# Why is current constant in a series circuit?

This is more of a confirmation I require rather than a direct question, please do guide though, since I can be terribly wrong. (I do not have much knowledge of this.)

Current is defined as the directed flow of charge in an electric circuit. According to Ohms Law, I could say that current is directly proportional to voltage and inversely proportional to resistance.

Now, I do know that the electrons cannot pile up since behind and in front of every electron, there exists another. So, if I connect 3 resistors in series, all with different voltages, the current flowing through them has to be constant, right?
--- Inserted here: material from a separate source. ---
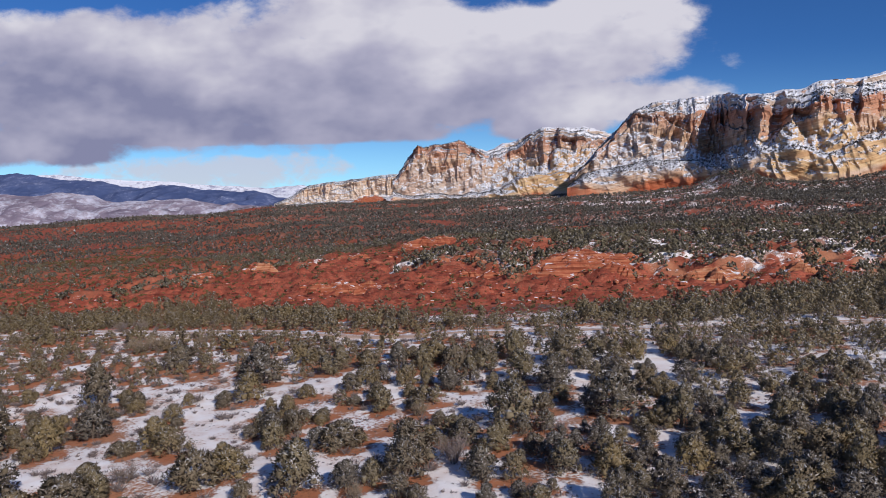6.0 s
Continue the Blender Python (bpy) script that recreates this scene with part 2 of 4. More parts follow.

Here is my problem. Is it correct if I assume that with varying voltages, the current also fluctuates, but varying voltage is due to presence of resistors (voltage drop, etc), and that current has no part in this?

Let's assume the wire is a river and the current is the water flow. Initially, I have 5 A of current with a bulb only (only 1 resistor). If I add another bulb in the circuit in series with much higher resistance than the first the overall charge would decrease, right? If I measure with an ammeter, so the No. of coulombs per second would decrease as the electrons initially move out of the battery?

If you start out with a circuit that initially contains a battery and a resistor, you will measure a given current: $$I={V\over R}.$$ If you now add another resistor to the circuit in a series configuration as specified, then the current in the circuit will decrease: $$I={V\over(R+R^\prime)}.$$ The larger the net resistance becomes, the smaller the current for a given voltage.

• Thank you for not turning a blind eye to my stupid question. So, i watched some lectures, to help clear my doubts...and so far, ive come to a small conclusion of my own...given the context, (a series circuit) the current is independent (or is it true for all cases? i dont think it does, cuz no voltage would mean no potential difference for the electrons to move) so in the ohms law, I now acts as a constant, and with V = IR, it can be said that V is directly proportional to R... Commented Apr 8 at 16:45
• @Confusedaf The current in such a circuit is dependent on the ratio of voltage to resistance, so that $$I={V\over R}.$$ If the voltage was zero, $V=0$, then the current would also be zero, $I=0$. Commented Apr 8 at 19:23

When we say "the current is constant in a series circuit", we mean that the current through the first resistor is the same as the current through the second resistor.

We don't mean that if you change the resistor values the current won't change. We don't mean that if you change the voltage applied the current won't change. We don't mean that if you add additional resistors or remove one of the resistors (replacing it with a short) the current won't change. Because none of those things are true.

Is it correct if I assume that with varying voltages, the current also fluctuates,

Yes. If you vary the source voltage, the current will change proportionally.

But the current through the first resistor will still be the same as the current through the second resistor.

but varying voltage is due to presence of resistors (voltage drop, etc), and that current has no part in this?

I'm not clear on what you mean here, but it is true that for real-world voltage sources, changing the current drawn will (slightly) change the output voltage.

Regardless of this fact, if you put two resistors in series connected to this source (or to any other circuit), then the current through the first resistor will be equal to the current through the second resistor.

Initially, I have 5 A of current with a bulb only (only 1 resistor). If I add another bulb in the circuit in series with much higher resistance than the first the overall charge would decrease, right?

Yes, increasing the equivalent resistance of the load on the source will decrease the current drawn from the source.

But after adding the second bulb in series with the first one, the current through the first bulb and the current through the second bulb will be equal. Not to the current that was originally going through the first bulb, but to the new current determined by the new configuration of the circuit.